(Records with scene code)
•••
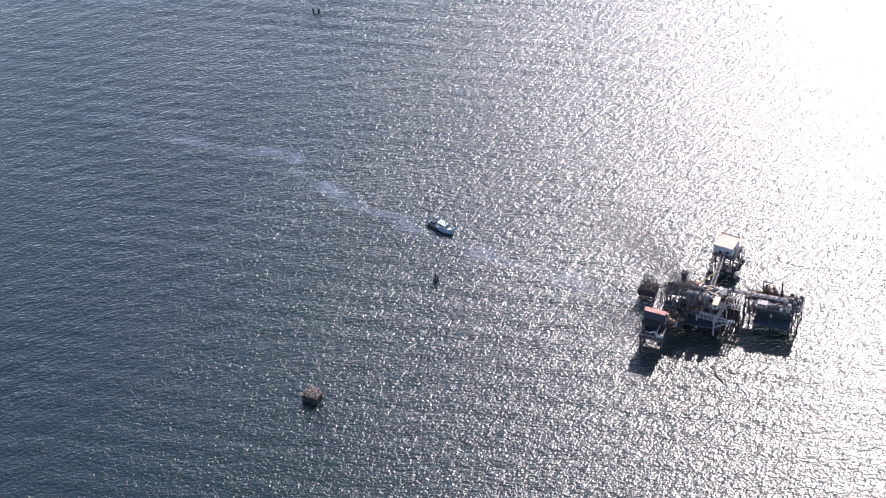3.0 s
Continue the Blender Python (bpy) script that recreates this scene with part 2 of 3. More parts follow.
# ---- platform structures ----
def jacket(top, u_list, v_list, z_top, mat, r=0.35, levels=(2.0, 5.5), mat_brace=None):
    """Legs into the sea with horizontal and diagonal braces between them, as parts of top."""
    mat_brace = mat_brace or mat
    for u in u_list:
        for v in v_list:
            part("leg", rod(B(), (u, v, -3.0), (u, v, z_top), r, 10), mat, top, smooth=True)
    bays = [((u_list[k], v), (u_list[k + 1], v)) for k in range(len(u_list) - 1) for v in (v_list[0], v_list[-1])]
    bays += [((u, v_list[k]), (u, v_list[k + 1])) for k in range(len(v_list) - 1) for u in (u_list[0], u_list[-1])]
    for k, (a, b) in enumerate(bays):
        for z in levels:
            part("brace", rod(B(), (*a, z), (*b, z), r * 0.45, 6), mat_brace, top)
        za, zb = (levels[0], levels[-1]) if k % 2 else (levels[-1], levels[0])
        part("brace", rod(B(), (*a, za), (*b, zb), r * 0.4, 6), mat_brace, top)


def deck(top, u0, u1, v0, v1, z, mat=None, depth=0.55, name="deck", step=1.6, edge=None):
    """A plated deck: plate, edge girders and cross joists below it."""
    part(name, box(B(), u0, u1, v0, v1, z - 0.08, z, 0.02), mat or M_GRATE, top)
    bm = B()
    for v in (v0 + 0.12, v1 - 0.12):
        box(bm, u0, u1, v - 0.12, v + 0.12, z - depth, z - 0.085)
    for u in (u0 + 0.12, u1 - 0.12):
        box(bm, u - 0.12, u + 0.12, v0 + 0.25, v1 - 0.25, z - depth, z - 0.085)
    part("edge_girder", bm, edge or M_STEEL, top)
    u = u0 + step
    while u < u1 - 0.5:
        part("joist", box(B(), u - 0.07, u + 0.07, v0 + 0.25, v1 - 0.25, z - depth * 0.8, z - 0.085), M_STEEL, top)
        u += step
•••
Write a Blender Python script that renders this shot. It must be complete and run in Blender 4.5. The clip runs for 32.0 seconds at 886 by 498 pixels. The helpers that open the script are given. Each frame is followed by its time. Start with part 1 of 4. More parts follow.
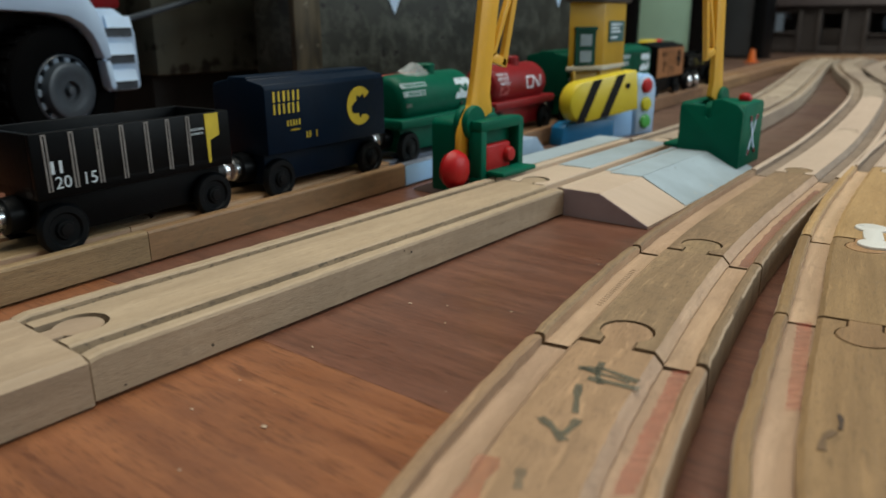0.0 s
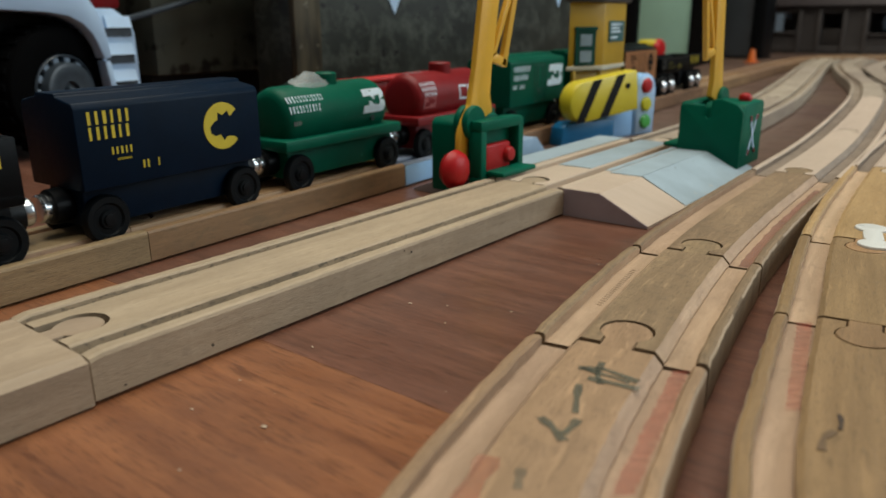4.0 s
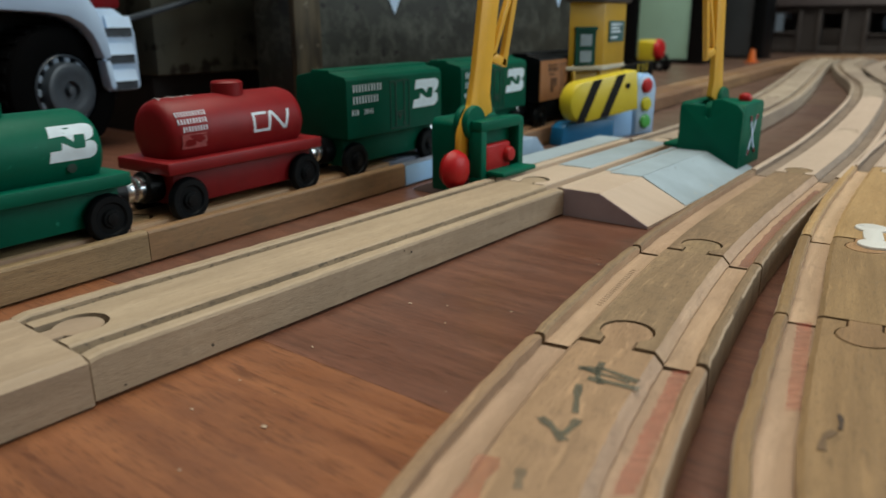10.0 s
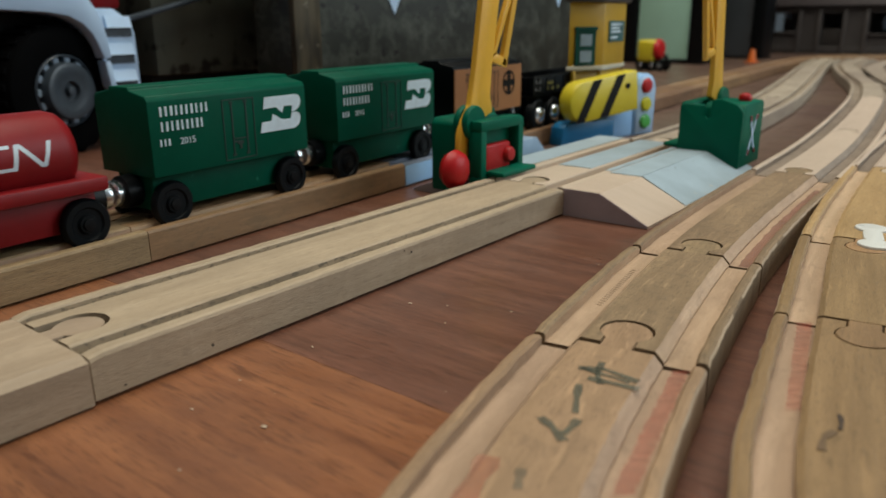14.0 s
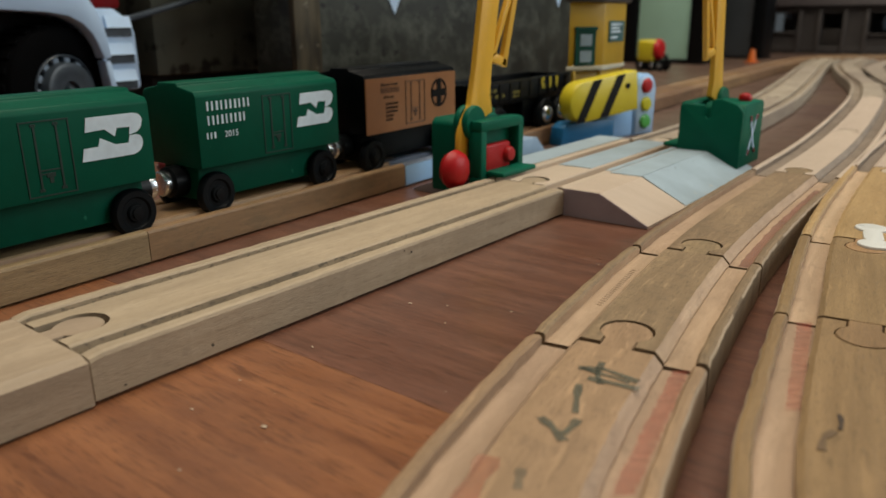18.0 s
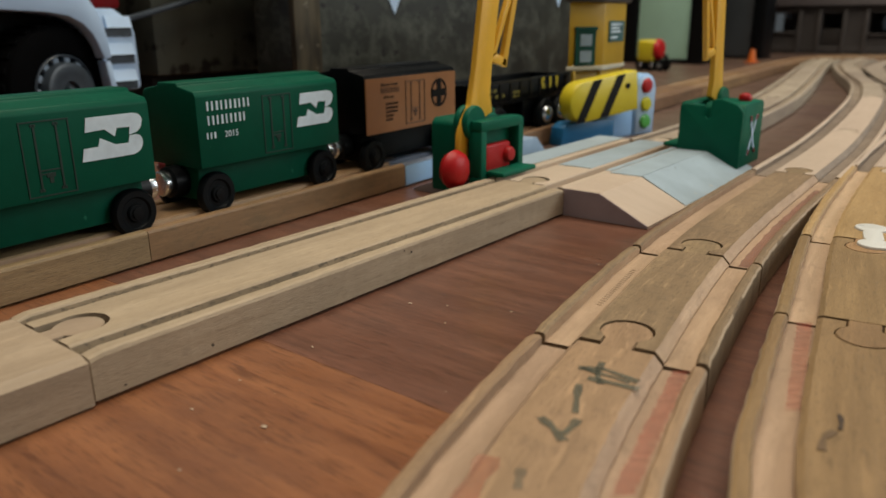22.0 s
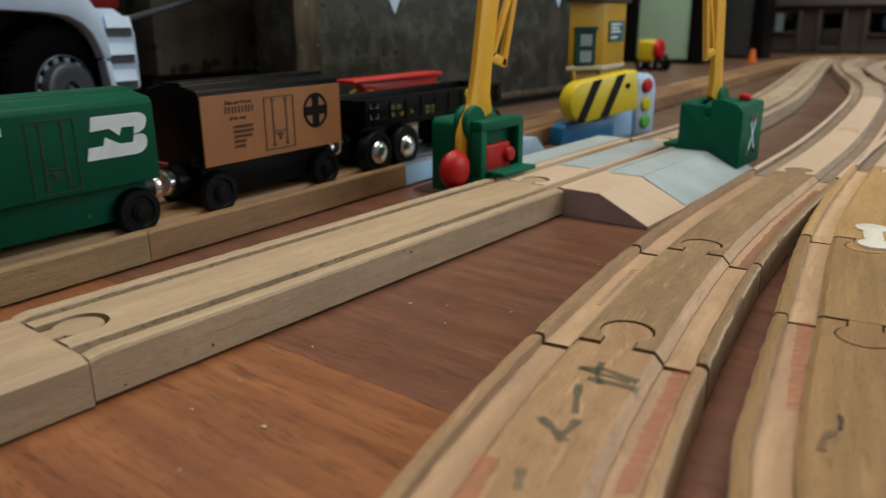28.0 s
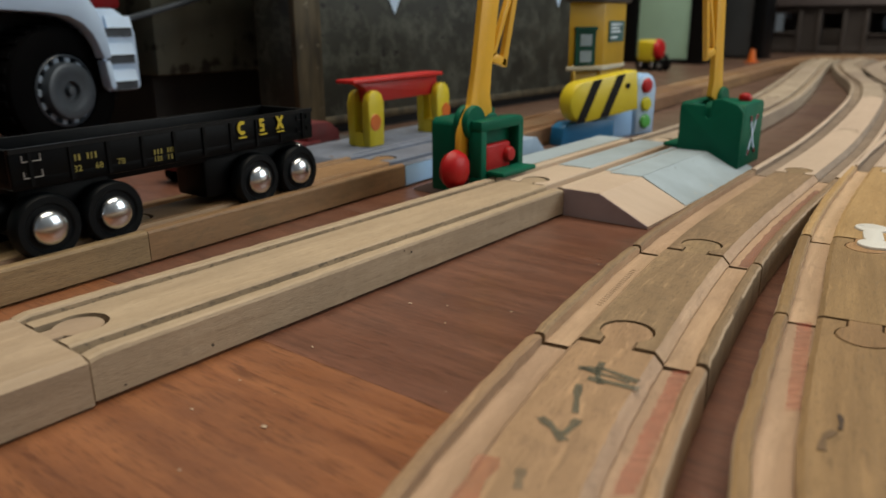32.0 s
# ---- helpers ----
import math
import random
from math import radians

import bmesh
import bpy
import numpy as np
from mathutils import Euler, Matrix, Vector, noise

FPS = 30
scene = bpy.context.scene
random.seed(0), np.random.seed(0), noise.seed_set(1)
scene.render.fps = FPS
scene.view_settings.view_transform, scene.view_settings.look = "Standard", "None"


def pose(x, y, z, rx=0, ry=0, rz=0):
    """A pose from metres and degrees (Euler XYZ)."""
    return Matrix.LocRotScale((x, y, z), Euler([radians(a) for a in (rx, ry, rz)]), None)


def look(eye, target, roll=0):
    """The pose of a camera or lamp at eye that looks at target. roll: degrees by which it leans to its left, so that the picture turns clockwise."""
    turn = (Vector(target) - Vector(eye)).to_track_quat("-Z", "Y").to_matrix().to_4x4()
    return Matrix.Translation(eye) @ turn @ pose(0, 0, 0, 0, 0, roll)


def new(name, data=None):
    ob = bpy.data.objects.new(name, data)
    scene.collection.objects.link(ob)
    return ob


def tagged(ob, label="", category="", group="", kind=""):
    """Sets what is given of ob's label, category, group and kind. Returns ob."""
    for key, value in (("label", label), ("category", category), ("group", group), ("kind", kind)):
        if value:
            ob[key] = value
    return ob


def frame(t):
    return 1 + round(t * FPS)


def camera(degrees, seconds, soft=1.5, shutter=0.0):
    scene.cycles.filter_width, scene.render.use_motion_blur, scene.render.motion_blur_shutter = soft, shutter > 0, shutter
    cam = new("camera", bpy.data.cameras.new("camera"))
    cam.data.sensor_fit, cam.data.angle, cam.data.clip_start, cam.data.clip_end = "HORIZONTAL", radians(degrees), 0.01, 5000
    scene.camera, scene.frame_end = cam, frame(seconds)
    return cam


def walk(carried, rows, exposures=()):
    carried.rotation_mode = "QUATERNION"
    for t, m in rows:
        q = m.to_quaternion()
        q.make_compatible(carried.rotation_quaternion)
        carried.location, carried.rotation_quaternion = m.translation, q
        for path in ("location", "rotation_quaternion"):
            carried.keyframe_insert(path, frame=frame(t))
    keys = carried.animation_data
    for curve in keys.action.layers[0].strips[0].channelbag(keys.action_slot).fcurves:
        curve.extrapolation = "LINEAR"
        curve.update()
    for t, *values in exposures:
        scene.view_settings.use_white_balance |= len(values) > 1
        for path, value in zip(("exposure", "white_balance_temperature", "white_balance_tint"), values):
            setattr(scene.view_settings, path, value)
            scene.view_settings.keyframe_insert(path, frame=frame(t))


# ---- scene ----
•••
▶ _THE TASK_: Nothing beyond the required lines should be retyped: start with the line that contains "# ---- helpers" and finish with the line that contains "random.seed(0), np.random.seed(0), noise.seed_set(1)".

▶ _TASK RESPONSE_:
# ---- helpers ----
import math
import random
from math import radians

import bmesh
import bpy
import numpy as np
from mathutils import Euler, Matrix, Vector, noise

FPS = 30
scene = bpy.context.scene
random.seed(0), np.random.seed(0), noise.seed_set(1)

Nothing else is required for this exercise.